Germany made secret pact with Turkey for the EU to take half a million Syrian refugees, says Hungarian Prime Minister

EU officials vociferously deny the suggestions of a secret deal with Ankara

Germany has struck a secret pact with Turkey for the European Union to take in as many as half a million Syrians currently living in Turkish refugee camps, Hungarian Prime Minister Viktor Orban has claimed.

While EU officials were vociferously denying the suggestions of a secret deal with Ankara, they did not dispute that efforts are being made to manage the resettlement of Syrians in Europe more efficiently. 

Speaking in Budapest, Mr Orban said an EU agreement on the transfer of refugees from Turkey would be announced in Berlin on 3 December or the day after. “A nasty surprise lies in wait for Europe,” he said.

Mr Orban claimed that the deal was endorsed just before the EU-Turkey summit in Brussels on 29 November, when German Chancellor Angela Merkel hosted a mini-summit with seven other EU leaders prepared to resettle refugees from Turkish camps next year.


Hungarian PM Viktor Orban says the EU has agreed to take in 500,000 Syrian refugees from Turkey (AP)

While EU officials said the eight leaders – from Germany, Austria, Belgium, Finland, Greece, Luxembourg, the Netherlands, and Sweden – discussed resettling around 400,000 Syrian refugees in Turkey in the EU, they insisted there was nothing secret or new about the proposals. Ms Merkel said on 29 November that the idea was to “replace illegal migration with legal migration… it’s an uphill struggle, but it’s well worth the effort”. 

Resettlement was specifically mentioned in the €3bn deal the EU struck with Turkey on 29 November to help stop the  2.5 million Syrians currently living in Turkish refugee camps from heading to the EU. 

European Commission officials said the idea was to eventually bring the refugees to Europe in a managed, open, and voluntarily process – and that recalcitrant countries such as Hungary would not be obliged to join in. “Those member states willing to join this common undertaking will tell us if they would like to be part of this,” said one official. 

Nonetheless, Mr Orban, who has opposed the idea of EU refugee quotas from the outset, said Hungary, Poland, Slovakia and the Czech Republic would face intense pressure from the EU to take in more refugees. “We cannot accept this,” he insisted. 

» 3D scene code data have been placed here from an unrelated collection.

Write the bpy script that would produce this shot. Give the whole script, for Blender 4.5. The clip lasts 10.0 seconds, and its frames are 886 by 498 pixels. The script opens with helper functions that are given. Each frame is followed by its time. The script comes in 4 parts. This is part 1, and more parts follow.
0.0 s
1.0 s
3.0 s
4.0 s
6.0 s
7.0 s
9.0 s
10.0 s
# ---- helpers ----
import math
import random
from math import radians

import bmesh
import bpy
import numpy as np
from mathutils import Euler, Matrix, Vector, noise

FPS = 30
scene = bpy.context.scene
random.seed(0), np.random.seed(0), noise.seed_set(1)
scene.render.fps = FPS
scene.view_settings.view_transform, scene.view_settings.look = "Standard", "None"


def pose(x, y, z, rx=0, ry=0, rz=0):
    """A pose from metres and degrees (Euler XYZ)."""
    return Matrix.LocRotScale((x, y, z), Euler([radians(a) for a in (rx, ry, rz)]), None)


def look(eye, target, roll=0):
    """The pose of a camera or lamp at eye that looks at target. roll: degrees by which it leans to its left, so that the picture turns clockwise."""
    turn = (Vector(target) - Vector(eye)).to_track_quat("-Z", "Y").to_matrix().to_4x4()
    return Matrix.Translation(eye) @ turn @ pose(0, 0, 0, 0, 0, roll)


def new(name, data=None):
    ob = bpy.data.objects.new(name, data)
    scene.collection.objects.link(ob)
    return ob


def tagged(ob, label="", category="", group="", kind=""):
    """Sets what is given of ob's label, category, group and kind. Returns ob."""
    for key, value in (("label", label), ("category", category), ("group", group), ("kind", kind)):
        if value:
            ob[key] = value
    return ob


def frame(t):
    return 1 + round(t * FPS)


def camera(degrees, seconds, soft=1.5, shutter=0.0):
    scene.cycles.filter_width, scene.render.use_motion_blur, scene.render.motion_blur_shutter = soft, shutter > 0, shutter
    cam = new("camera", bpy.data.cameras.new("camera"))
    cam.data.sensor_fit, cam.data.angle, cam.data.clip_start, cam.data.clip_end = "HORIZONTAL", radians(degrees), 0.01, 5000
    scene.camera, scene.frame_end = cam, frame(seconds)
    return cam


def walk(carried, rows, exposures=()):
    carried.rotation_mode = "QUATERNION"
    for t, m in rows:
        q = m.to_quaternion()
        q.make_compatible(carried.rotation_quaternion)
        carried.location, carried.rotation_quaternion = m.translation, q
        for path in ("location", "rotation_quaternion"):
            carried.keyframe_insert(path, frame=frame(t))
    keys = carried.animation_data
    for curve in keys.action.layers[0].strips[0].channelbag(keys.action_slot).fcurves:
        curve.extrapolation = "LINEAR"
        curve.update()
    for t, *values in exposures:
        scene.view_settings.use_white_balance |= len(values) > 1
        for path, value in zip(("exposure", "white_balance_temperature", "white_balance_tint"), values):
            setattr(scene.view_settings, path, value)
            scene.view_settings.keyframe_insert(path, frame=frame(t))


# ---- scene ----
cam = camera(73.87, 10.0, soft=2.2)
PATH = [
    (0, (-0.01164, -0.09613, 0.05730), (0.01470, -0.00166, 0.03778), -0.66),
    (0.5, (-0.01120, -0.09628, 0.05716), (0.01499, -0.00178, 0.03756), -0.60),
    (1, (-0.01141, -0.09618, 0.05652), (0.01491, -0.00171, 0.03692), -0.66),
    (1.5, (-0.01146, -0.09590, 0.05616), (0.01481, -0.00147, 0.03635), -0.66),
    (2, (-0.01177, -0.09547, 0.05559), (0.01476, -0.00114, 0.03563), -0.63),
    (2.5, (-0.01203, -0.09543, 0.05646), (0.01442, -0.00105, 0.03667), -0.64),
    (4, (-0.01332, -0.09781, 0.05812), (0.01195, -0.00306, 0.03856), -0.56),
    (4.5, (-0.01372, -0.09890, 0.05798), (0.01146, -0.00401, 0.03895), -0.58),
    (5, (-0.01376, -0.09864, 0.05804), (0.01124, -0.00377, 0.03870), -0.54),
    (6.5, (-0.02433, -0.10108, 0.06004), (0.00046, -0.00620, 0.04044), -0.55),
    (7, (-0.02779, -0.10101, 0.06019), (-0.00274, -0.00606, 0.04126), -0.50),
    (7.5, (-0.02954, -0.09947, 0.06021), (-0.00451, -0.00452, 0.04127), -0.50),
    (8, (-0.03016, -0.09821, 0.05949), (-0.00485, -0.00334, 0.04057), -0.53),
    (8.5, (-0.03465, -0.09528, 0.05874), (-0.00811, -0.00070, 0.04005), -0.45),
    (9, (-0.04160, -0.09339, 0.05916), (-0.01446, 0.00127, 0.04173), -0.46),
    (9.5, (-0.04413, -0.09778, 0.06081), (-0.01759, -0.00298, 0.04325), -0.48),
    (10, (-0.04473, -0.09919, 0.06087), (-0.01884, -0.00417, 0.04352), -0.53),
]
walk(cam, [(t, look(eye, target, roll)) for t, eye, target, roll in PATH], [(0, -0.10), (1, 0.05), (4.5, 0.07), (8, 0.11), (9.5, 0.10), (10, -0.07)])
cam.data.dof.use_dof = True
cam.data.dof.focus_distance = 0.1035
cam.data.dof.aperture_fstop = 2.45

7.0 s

Elizabeth Collett, director of the Migration Policy Institute Europe said the initiative made sense after the painful EU arguments in September on relocation quotas. 

“Germany is rightly thinking it does not want a tortuous process of going through the 28 countries,” she said. 

“This would be a deal that works for both the EU and Turkey: when you resettle, you do it in a pragmatic, humane, managed way that prioritises the most vulnerable.” 

Ms Collett said Mr Orban was deliberately stirring resentment against both refugees and the EU itself.

Slovakia which has also loudly opposed refugee quotas, has lodged a lawsuit at the European Court of Justice against the EU’s relocation scheme, which aims to redistribute 160,000 asylum seekers from Italy and Greece to other EU member states. 

Meanwhile, the EU took steps to criminalise people who travel abroad for terrorist purposes, meaning suspects would not have to commit an act of terror to be convicted of terrorism. The move comes as part of a series of new security measures in the wake of the Paris attacks, where several of the terrorists had travelled back and forth to Syria. The proposals unveiled by the Commission would also criminalise the funding, organisation and facilitation of terror-related travel.